What are the odds that out of a 15-student section, three students were professional wrestling fans? The truth is, Harvard’s student body is rife with low-brow aficionados, but the sad fact is that most of us—myself included—try to rationalize or justify our guilty pleasures. I’ve been invited to movie nights whose stated purpose was to view a B-movie “ironically.” Students typically use this type of defense for enjoying Keanu Reeves flicks and Xena re-runs. Alternately, some pretend that their vices are part of a larger ethical stance, including my Populist friend who assures me that his preference for sauce-slathered ribs over foie gras is purely due to his desire to be one with The People. (I’ve also heard this argument from a Social Studies concentrator, who claimed that watching “The OC” every week was crucial to her understanding of the American psyche.) Or, one can over-intellectualize the matter, like I did with professional wrestling.

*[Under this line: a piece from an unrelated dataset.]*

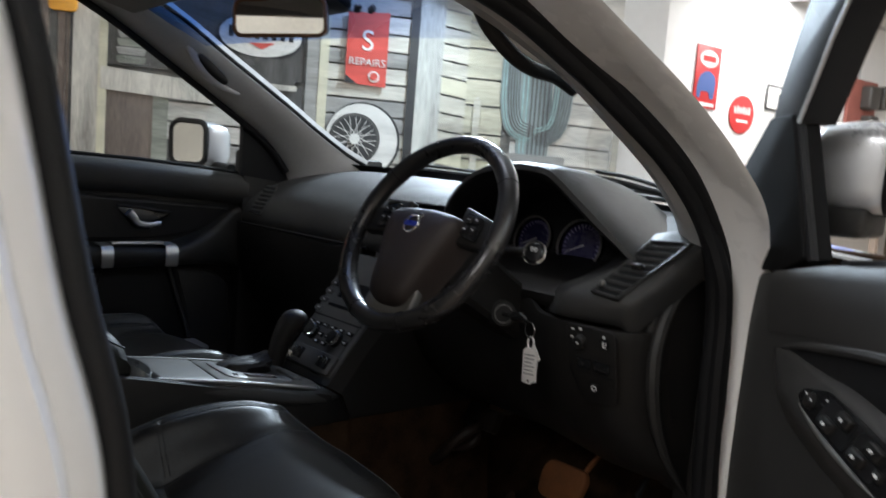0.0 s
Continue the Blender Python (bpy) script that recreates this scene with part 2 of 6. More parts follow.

Why do we depend on these crutches to excuse a perfectly valid form of entertainment? We overextend ourselves with classes, job hunts, and term time work; it’s unsurprising that so many of us enjoy simple entertainment options. There’s nothing wrong with reaching for Rowlings instead of Rabelais in your few minutes of downtime, and there’s nothing wrong with discussing Hermione and Ron’s flirtations at breakfast the next day either. Lighten up, Harvard. I know I did as soon as the Raven was back in the ring.
Diana E. Garvin ’06 is a Romance Languages and Literatures concentrator in Quincy House. She also finds trashy romance novels “titillating.”